Eight or nine years ago, I recall some colleges doing creative accounting to lower their admit rate, counting inquiries as applications. At that time one college corrected data regarding applications received and students admitted that resulted in changing its admit rate from 27.4 percent to 89.1 percent. That institution explained the discrepancy as “counting in a different way.” U.S. News subsequently moved that college into the “unranked” category. For the record, I wish U.S. News would place all colleges and universities in the unranked category.

I was intrigued by the reported low admit rates for those eight schools and decided to follow up by comparing the U.S. News data with the data for each school on the Common Data Set (a collaborative initiative jointly sponsored by the College Board, U.S. News and Peterson’s) and IPEDS (Integrated Postsecondary Education Data System), an arm of the National Center for Education Statistics that is part of the U.S. Department of Education. Any institution receiving federal aid is required to report data in a number of areas, and I assume there are significant consequences for reporting false information.

It will probably nor surprise readers that I found discrepancies between what U.S. News is showing and what was reported to IPEDS, for there would no reason to write about this if all the data squared. With a couple of exceptions, the IPEDS reporting for each college varies significantly from what U.S. News shows.

According to the IPEDS data for 2019-20, Alice Lloyd’s admit rate is 28 percent, not 7 percent. Limestone’s is 51 percent rather than 14 percent, Bacone’s is 72 percent rather than 15 percent, Texas Wesleyan’s is 42 percent, not 19 percent, and the University of Science and Arts in Oklahoma’s is 36 percent rather than 13 percent. Wiley College is listed in IPEDS as being open enrollment. That’s quite an accomplishment -- an open-enrollment institution with a 15 percent admit rate.

There are two outliers among the outliers, both of whom share an interesting characteristic. Ottawa University in Kansas actually shows up on the U.S. News Top 100 list twice, once at 14 percent and once at 24 percent. Ottawa has an online component as well as satellite campuses in Overland Park, Kan.; Milwaukee; Phoenix; and Surprise, Ariz. The main campus reports an admit rate of 15 percent but a yield rate of 66 percent.

The College of the Ozarks in Point Lookout, Mo., a conservative Christian institution that brands itself as “Work Hard U,” has a similar interesting statistical anomaly. Its reported admit rate on IPEDS is 10 percent, actually lower than credited by U.S. News, but it also reports a yield of 91 percent. I’m by no means a statistical expert, but that extremely low admit rate and extremely high yield rate suggest they have a different kind of admissions process than most other institutions.

I contacted U.S. News to see if there is an explanation for the discrepancies. A spokesperson responded by pointing out that “acceptance rate is not part of the methodology,” and also added this note about U.S. News’ approach to quality assurance.

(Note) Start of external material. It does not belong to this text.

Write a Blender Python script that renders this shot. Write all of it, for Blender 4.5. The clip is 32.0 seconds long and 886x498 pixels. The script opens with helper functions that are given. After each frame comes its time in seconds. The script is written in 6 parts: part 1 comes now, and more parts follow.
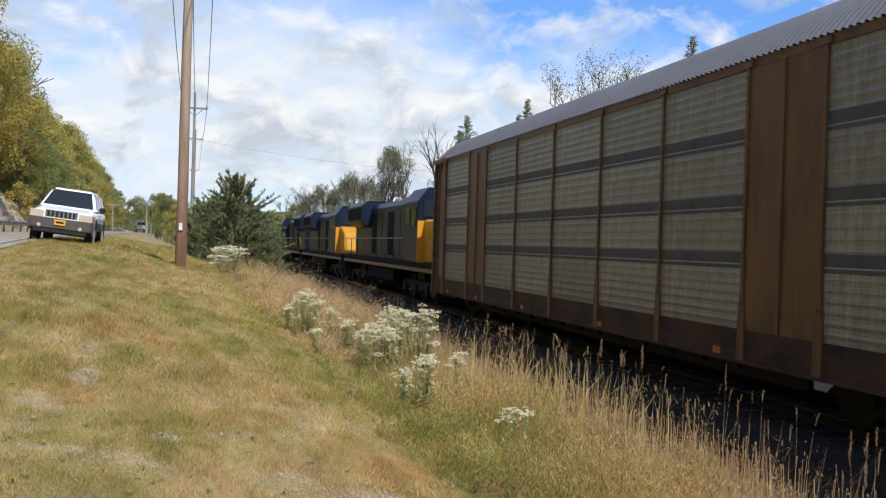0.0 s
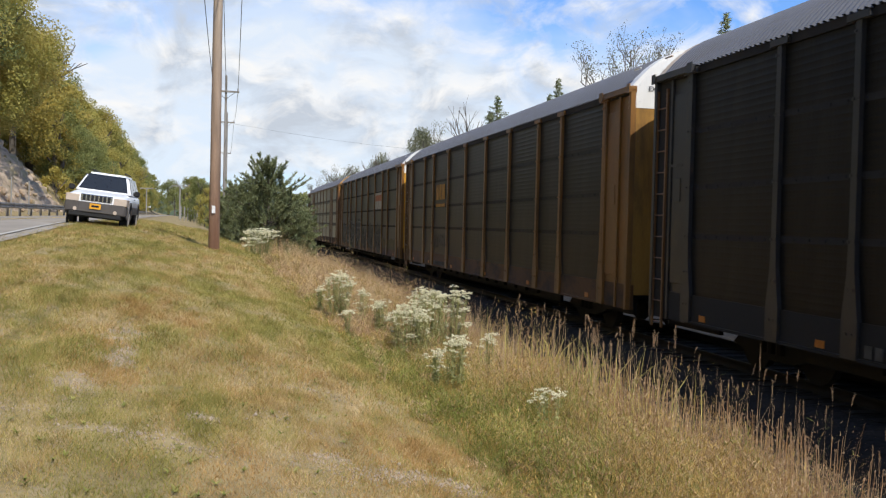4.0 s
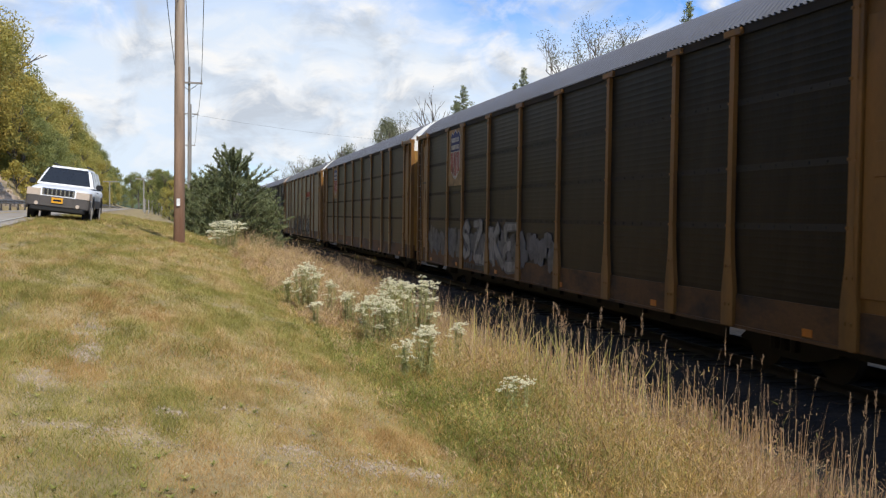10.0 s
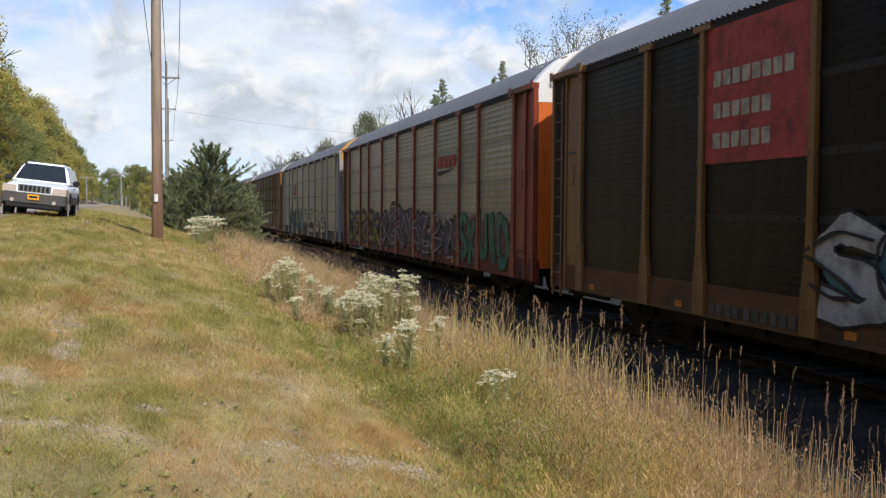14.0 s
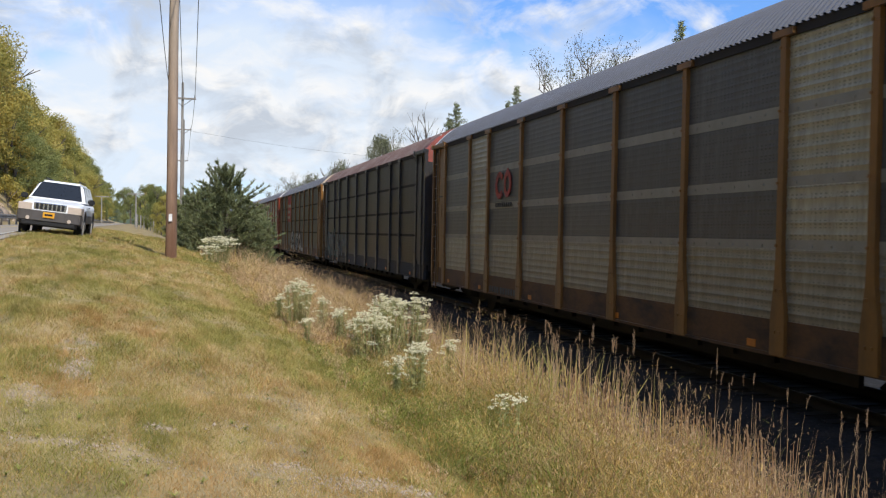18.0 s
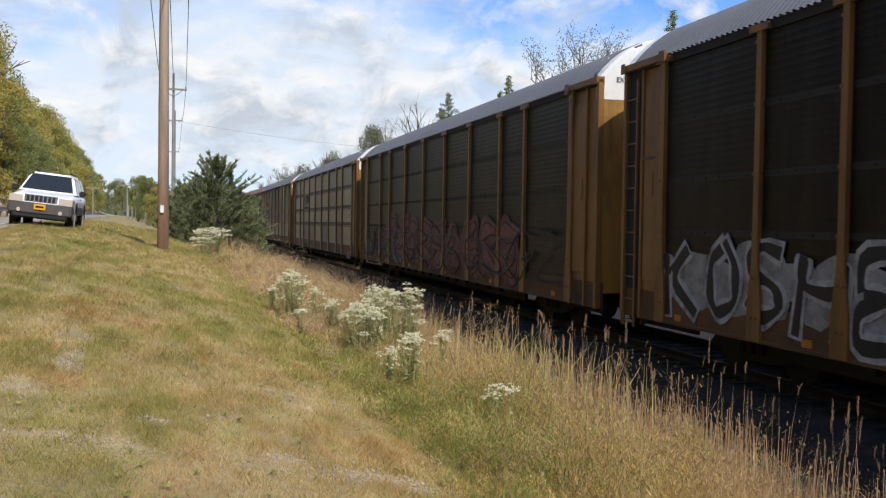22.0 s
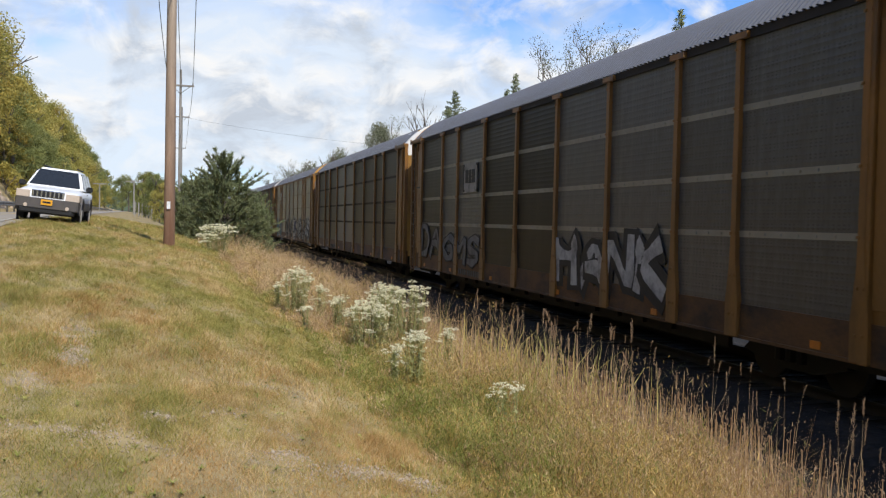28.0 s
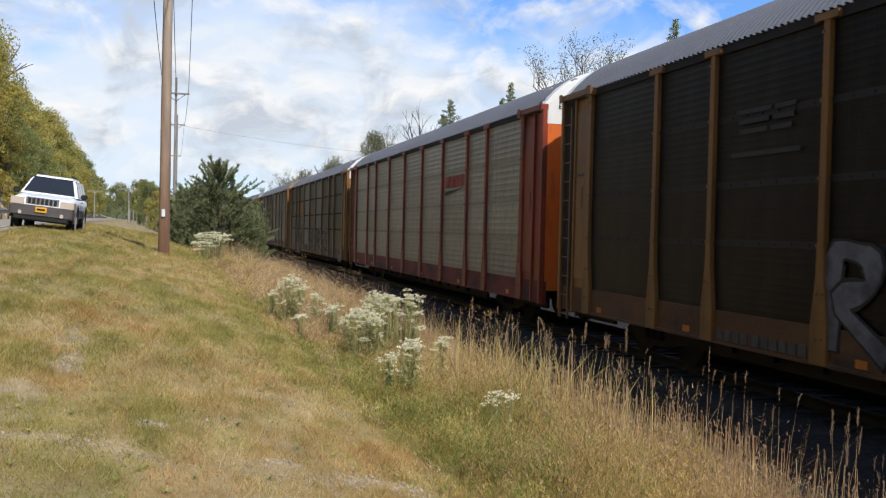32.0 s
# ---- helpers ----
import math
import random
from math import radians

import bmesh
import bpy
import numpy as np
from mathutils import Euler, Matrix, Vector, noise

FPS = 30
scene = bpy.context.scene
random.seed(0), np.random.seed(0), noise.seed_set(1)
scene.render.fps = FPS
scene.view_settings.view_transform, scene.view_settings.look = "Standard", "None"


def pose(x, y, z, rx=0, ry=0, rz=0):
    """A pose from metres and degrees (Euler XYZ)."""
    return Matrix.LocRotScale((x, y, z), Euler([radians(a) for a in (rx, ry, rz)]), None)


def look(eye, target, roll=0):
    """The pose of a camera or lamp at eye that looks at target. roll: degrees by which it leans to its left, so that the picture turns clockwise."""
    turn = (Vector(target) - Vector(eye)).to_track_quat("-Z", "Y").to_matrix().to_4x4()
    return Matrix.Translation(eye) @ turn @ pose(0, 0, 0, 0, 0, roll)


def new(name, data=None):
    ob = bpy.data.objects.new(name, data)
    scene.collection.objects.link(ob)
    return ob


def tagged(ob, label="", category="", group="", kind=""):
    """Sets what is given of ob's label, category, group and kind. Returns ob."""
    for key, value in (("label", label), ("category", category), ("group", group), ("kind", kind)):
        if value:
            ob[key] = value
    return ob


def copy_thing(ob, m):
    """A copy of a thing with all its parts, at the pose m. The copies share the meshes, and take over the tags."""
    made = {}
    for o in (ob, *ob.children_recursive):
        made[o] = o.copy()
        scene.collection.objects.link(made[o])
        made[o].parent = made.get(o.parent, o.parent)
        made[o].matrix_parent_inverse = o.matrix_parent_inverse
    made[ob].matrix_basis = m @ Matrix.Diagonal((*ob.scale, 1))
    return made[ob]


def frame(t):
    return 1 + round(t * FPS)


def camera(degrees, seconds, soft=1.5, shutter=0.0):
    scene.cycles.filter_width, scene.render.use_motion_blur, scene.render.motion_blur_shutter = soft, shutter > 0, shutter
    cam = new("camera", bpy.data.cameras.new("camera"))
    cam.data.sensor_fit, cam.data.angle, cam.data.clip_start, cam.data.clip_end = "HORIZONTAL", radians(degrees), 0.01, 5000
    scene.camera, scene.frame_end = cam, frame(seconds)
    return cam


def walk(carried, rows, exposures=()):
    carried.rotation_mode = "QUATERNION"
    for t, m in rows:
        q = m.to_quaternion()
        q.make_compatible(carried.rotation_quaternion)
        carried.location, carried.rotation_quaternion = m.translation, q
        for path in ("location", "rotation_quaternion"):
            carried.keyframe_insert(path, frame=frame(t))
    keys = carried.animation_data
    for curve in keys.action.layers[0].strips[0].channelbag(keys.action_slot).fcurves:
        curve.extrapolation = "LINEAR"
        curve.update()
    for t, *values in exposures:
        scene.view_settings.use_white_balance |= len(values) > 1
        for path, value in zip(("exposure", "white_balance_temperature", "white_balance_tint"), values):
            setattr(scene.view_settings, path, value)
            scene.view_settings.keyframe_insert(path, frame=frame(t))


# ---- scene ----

“For quality assurance, rankings data that schools reported to U.S. News were algorithmically compared with previous years’ submissions to flag large change statistical outliers. Respondents were required to review, possibly revise and verify any flagged data to submit their surveys. For the third year in a row, they were also instructed to have a top academic official sign off on the accuracy of the data. Schools that declined to do this step could still be ranked but display a footnote on their U.S. News profile on After submitting, U.S. News assessed the veracity of data submitted on a factor-by-factor level and contacted select schools to confirm or revise data. Schools that did not respond or were unable to confirm their data’s accuracy may have had the data in question unpublished and unused in the calculations.”

If I am reading that correctly, U.S. News uses an algorithm that flags large changes in data from year to year, and then has institutions revise data as needed. But what about data that don’t change dramatically? Does U.S. News attempt to verify all the information submitted (which would obviously be a huge job) or does it operate on an honor system, trusting that institutions will answer truthfully?

The larger issue here is not whether acceptance rate is part of the ranking methodology, but why the U.S. News data don’t match the IPEDS data. Are the admit data an anomaly, or are there other questionable data U.S. News uses in its ranking methodology? Where is the line between trust and verification? And should we trust rankings based on data that is self-reported and unverified?

Editor’s Note: Inside Higher Ed reached out to U.S. News for comment about this column, and Robert Morse, who leads the rankings project at the magazine, replied via email, “When schools submit data to U.S. News, they are instructed to have a top academic official sign off on the accuracy of the data.”


Jim Jump is the academic dean and director of college counseling at St. Christopher's School in Richmond, Va. He has been at St. Christopher's since 1990 and was previously an admissions officer, women's basketball coach and philosophy professor at the college level. Jim is a past president of the National Association for College Admission Counseling.